## Exercise
Output the material exactly, but drop every image it holds.
---------- Provided data ----------
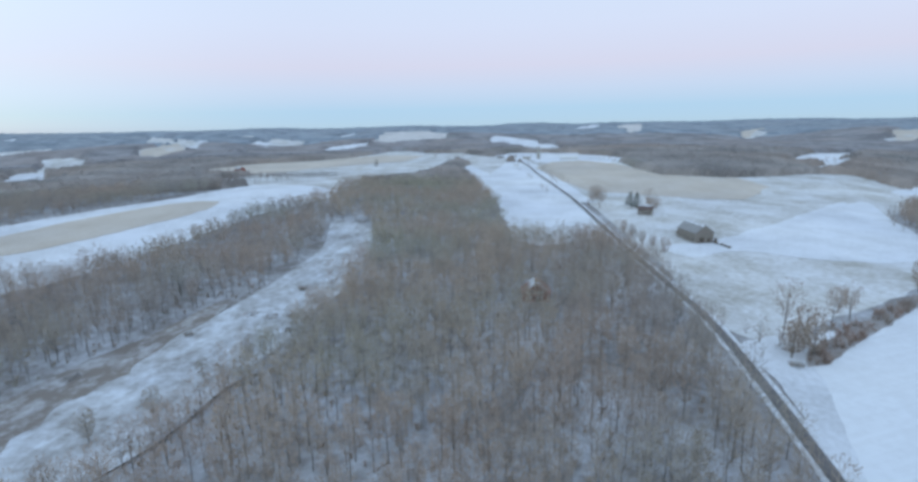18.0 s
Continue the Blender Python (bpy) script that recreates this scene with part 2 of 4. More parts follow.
def mesh_object(name, verts, faces, mats, index=None, smooth=False):
    me = bpy.data.meshes.new(name)
    me.from_pydata(verts, [], faces)
    for m in mats:
        me.materials.append(m)
    if index is not None:
        me.polygons.foreach_set("material_index", np.asarray(index, np.int32))
    if smooth:
        me.polygons.foreach_set("use_smooth", np.ones(len(me.polygons), bool))
    me.update()
    return new(name, me)


RINGS = np.concatenate([np.arange(6, 120, 6.0), 120 * 1.037 ** np.arange(0, 103)])
RINGS = RINGS[RINGS < 4900]
SPOKES = 540


def ground_sheet():
    a = np.arange(SPOKES) * 2 * np.pi / SPOKES
    x = (RINGS[:, None] * np.sin(a)).ravel()
    y = (RINGS[:, None] * np.cos(a)).ravel()
    verts = np.stack([x, y, height(x, y)], 1)
    verts = np.concatenate([[(0, 0, float(height(0, 0)))], verts]).tolist()
    faces = [(0, 1 + (j + 1) % SPOKES, 1 + j) for j in range(SPOKES)]
    for i in range(len(RINGS) - 1):
        p, q = 1 + i * SPOKES, 1 + (i + 1) * SPOKES
        faces += [(p + j, p + (j + 1) % SPOKES, q + (j + 1) % SPOKES, q + j) for j in range(SPOKES)]
    ob = mesh_object("ground", verts, faces, [COVER["floor"]], smooth=True)
    return tagged(ob, "woodland floor of thin snow over brown leaf litter", "ground", kind="structure"), np.array(verts)[:, :2]


def curve_through(pts, closed, step):
    """A smooth line through the plan's points."""
    p = np.array(pts, float)
    n = len(p)
    out = []
    for i in range(n if closed else n - 1):
        a, b, c, d = (p[(i + k) % n] if closed else p[min(max(i + k, 0), n - 1)] for k in (-1, 0, 1, 2))
        m = max(2, int(np.hypot(*(c - b)) / step))
        for t in np.arange(m) / m:
            out.append(0.5 * (2 * b + (c - a) * t + (2 * a - 5 * b + 4 * c - d) * t * t + (3 * b - a - 3 * c + d) * t ** 3))
    if not closed:
        out.append(p[-1])
    return np.array(out)


def inside(poly, pts):
    x, y = pts[:, 0], pts[:, 1]
    res = np.zeros(len(pts), bool)
    lo, hi = poly.min(0), poly.max(0)
    sel = np.nonzero((x >= lo[0]) & (x <= hi[0]) & (y >= lo[1]) & (y <= hi[1]))[0]
    if not len(sel):
        return res
    px, py = x[sel], y[sel]
    hit = np.zeros(len(sel), bool)
    a, b = poly, np.roll(poly, -1, 0)
    for (x0, y0), (x1, y1) in zip(a, b):
        if y0 != y1:
            hit ^= ((y0 > py) != (y1 > py)) & (px < (x1 - x0) * (py - y0) / (y1 - y0) + x0)
    res[sel] = hit
    return res


_, GRID = ground_sheet()
OPEN = []          # outlines that trees keep out of
PLAN = {}
LABELS = {
    "snow": ("open field under an even cover of snow", "field"),
    "snowrows": ("wide crop field under snow with faint drill rows", "field"),
    "thin": ("grassy field with thin patchy snow", "field"),
    "stubble": ("grey stubble field dusted with snow", "field"),
    "tan": ("dry tan stubble field with little snow", "field"),
    "meadow": ("valley meadow with patchy snow over dead grass", "meadow"),
    "fallow": ("pale fallow field with a dusting of snow", "field"),
    "sedge": ("strip of brown dead sedge along the foot of the wood", "grass strip"),
    "withered": ("strip of withered grass with a little snow", "grass strip"),
    "ice": ("shallow frozen pond with dark ice and snowy edges", "pond"),
    "brown": ("strip of brown dead grass beside the meadow", "grass strip"),
}


def lift(r, layer):
    return (0.06 + 0.00028 * r) * (1 + 0.8 * layer)


def field_plan(name, cover, layer, pts):
    rng = np.random.default_rng(len(name) * 7 + int(abs(pts[0][0])))
    far = float(np.hypot(*np.mean(pts, 0)))
    step = max(4.0, far * 0.02)
    if far > 520:
        p = np.array(pts, float)
        q = np.roll(p, -1, 0)
        line = np.concatenate([a + (b - a) * (np.arange(m) / m)[:, None] for a, b in zip(p, q) for m in [max(1, int(np.hypot(*(b - a)) / step))]])
    else:
        line = curve_through(pts, True, step)
    line = line + rng.normal(0, min(0.8, far * 0.0015), line.shape)
    OPEN.append(line)
    PLAN[name] = line
    inner = GRID[inside(line, GRID)]
    if len(inner):
        near = np.array([np.min(np.hypot(*(line - q).T)) for q in inner])
        inner = inner[near > max(1.0, far * 0.006)]
    pts2 = [Vector(p) for p in line.tolist()] + [Vector(p) for p in inner.tolist()]
    n = len(line)
    v, _, f, *_ = delaunay_2d_cdt(pts2, [], [list(range(n))], 1, 1e-4)
    xy = np.array([tuple(q) for q in v])
    z = height(xy[:, 0], xy[:, 1]) + lift(np.hypot(xy[:, 0], xy[:, 1]), layer) + 0.002 * len(OPEN)
    faces = []
    for t in f:
        a, b, c = xy[t[0]], xy[t[1]], xy[t[2]]
        faces.append(t if (b[0] - a[0]) * (c[1] - a[1]) - (b[1] - a[1]) * (c[0] - a[0]) > 0 else t[::-1])
    ob = mesh_object(name, np.column_stack([xy, z]).tolist(), faces, [COVER[cover]], smooth=True)
    label, category = LABELS[cover]
    return tagged(ob, label, category, kind="structure")


ROADS = []
LANE = 4              # the winding lane's place in the list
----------
## Result below
18.0 s
Continue the Blender Python (bpy) script that recreates this scene with part 2 of 4. More parts follow.
def mesh_object(name, verts, faces, mats, index=None, smooth=False):
    me = bpy.data.meshes.new(name)
    me.from_pydata(verts, [], faces)
    for m in mats:
        me.materials.append(m)
    if index is not None:
        me.polygons.foreach_set("material_index", np.asarray(index, np.int32))
    if smooth:
        me.polygons.foreach_set("use_smooth", np.ones(len(me.polygons), bool))
    me.update()
    return new(name, me)


RINGS = np.concatenate([np.arange(6, 120, 6.0), 120 * 1.037 ** np.arange(0, 103)])
RINGS = RINGS[RINGS < 4900]
SPOKES = 540


def ground_sheet():
    a = np.arange(SPOKES) * 2 * np.pi / SPOKES
    x = (RINGS[:, None] * np.sin(a)).ravel()
    y = (RINGS[:, None] * np.cos(a)).ravel()
    verts = np.stack([x, y, height(x, y)], 1)
    verts = np.concatenate([[(0, 0, float(height(0, 0)))], verts]).tolist()
    faces = [(0, 1 + (j + 1) % SPOKES, 1 + j) for j in range(SPOKES)]
    for i in range(len(RINGS) - 1):
        p, q = 1 + i * SPOKES, 1 + (i + 1) * SPOKES
        faces += [(p + j, p + (j + 1) % SPOKES, q + (j + 1) % SPOKES, q + j) for j in range(SPOKES)]
    ob = mesh_object("ground", verts, faces, [COVER["floor"]], smooth=True)
    return tagged(ob, "woodland floor of thin snow over brown leaf litter", "ground", kind="structure"), np.array(verts)[:, :2]


def curve_through(pts, closed, step):
    """A smooth line through the plan's points."""
    p = np.array(pts, float)
    n = len(p)
    out = []
    for i in range(n if closed else n - 1):
        a, b, c, d = (p[(i + k) % n] if closed else p[min(max(i + k, 0), n - 1)] for k in (-1, 0, 1, 2))
        m = max(2, int(np.hypot(*(c - b)) / step))
        for t in np.arange(m) / m:
            out.append(0.5 * (2 * b + (c - a) * t + (2 * a - 5 * b + 4 * c - d) * t * t + (3 * b - a - 3 * c + d) * t ** 3))
    if not closed:
        out.append(p[-1])
    return np.array(out)


def inside(poly, pts):
    x, y = pts[:, 0], pts[:, 1]
    res = np.zeros(len(pts), bool)
    lo, hi = poly.min(0), poly.max(0)
    sel = np.nonzero((x >= lo[0]) & (x <= hi[0]) & (y >= lo[1]) & (y <= hi[1]))[0]
    if not len(sel):
        return res
    px, py = x[sel], y[sel]
    hit = np.zeros(len(sel), bool)
    a, b = poly, np.roll(poly, -1, 0)
    for (x0, y0), (x1, y1) in zip(a, b):
        if y0 != y1:
            hit ^= ((y0 > py) != (y1 > py)) & (px < (x1 - x0) * (py - y0) / (y1 - y0) + x0)
    res[sel] = hit
    return res


_, GRID = ground_sheet()
OPEN = []          # outlines that trees keep out of
PLAN = {}
LABELS = {
    "snow": ("open field under an even cover of snow", "field"),
    "snowrows": ("wide crop field under snow with faint drill rows", "field"),
    "thin": ("grassy field with thin patchy snow", "field"),
    "stubble": ("grey stubble field dusted with snow", "field"),
    "tan": ("dry tan stubble field with little snow", "field"),
    "meadow": ("valley meadow with patchy snow over dead grass", "meadow"),
    "fallow": ("pale fallow field with a dusting of snow", "field"),
    "sedge": ("strip of brown dead sedge along the foot of the wood", "grass strip"),
    "withered": ("strip of withered grass with a little snow", "grass strip"),
    "ice": ("shallow frozen pond with dark ice and snowy edges", "pond"),
    "brown": ("strip of brown dead grass beside the meadow", "grass strip"),
}


def lift(r, layer):
    return (0.06 + 0.00028 * r) * (1 + 0.8 * layer)


def field_plan(name, cover, layer, pts):
    rng = np.random.default_rng(len(name) * 7 + int(abs(pts[0][0])))
    far = float(np.hypot(*np.mean(pts, 0)))
    step = max(4.0, far * 0.02)
    if far > 520:
        p = np.array(pts, float)
        q = np.roll(p, -1, 0)
        line = np.concatenate([a + (b - a) * (np.arange(m) / m)[:, None] for a, b in zip(p, q) for m in [max(1, int(np.hypot(*(b - a)) / step))]])
    else:
        line = curve_through(pts, True, step)
    line = line + rng.normal(0, min(0.8, far * 0.0015), line.shape)
    OPEN.append(line)
    PLAN[name] = line
    inner = GRID[inside(line, GRID)]
    if len(inner):
        near = np.array([np.min(np.hypot(*(line - q).T)) for q in inner])
        inner = inner[near > max(1.0, far * 0.006)]
    pts2 = [Vector(p) for p in line.tolist()] + [Vector(p) for p in inner.tolist()]
    n = len(line)
    v, _, f, *_ = delaunay_2d_cdt(pts2, [], [list(range(n))], 1, 1e-4)
    xy = np.array([tuple(q) for q in v])
    z = height(xy[:, 0], xy[:, 1]) + lift(np.hypot(xy[:, 0], xy[:, 1]), layer) + 0.002 * len(OPEN)
    faces = []
    for t in f:
        a, b, c = xy[t[0]], xy[t[1]], xy[t[2]]
        faces.append(t if (b[0] - a[0]) * (c[1] - a[1]) - (b[1] - a[1]) * (c[0] - a[0]) > 0 else t[::-1])
    ob = mesh_object(name, np.column_stack([xy, z]).tolist(), faces, [COVER[cover]], smooth=True)
    label, category = LABELS[cover]
    return tagged(ob, label, category, kind="structure")


ROADS = []
LANE = 4              # the winding lane's place in the list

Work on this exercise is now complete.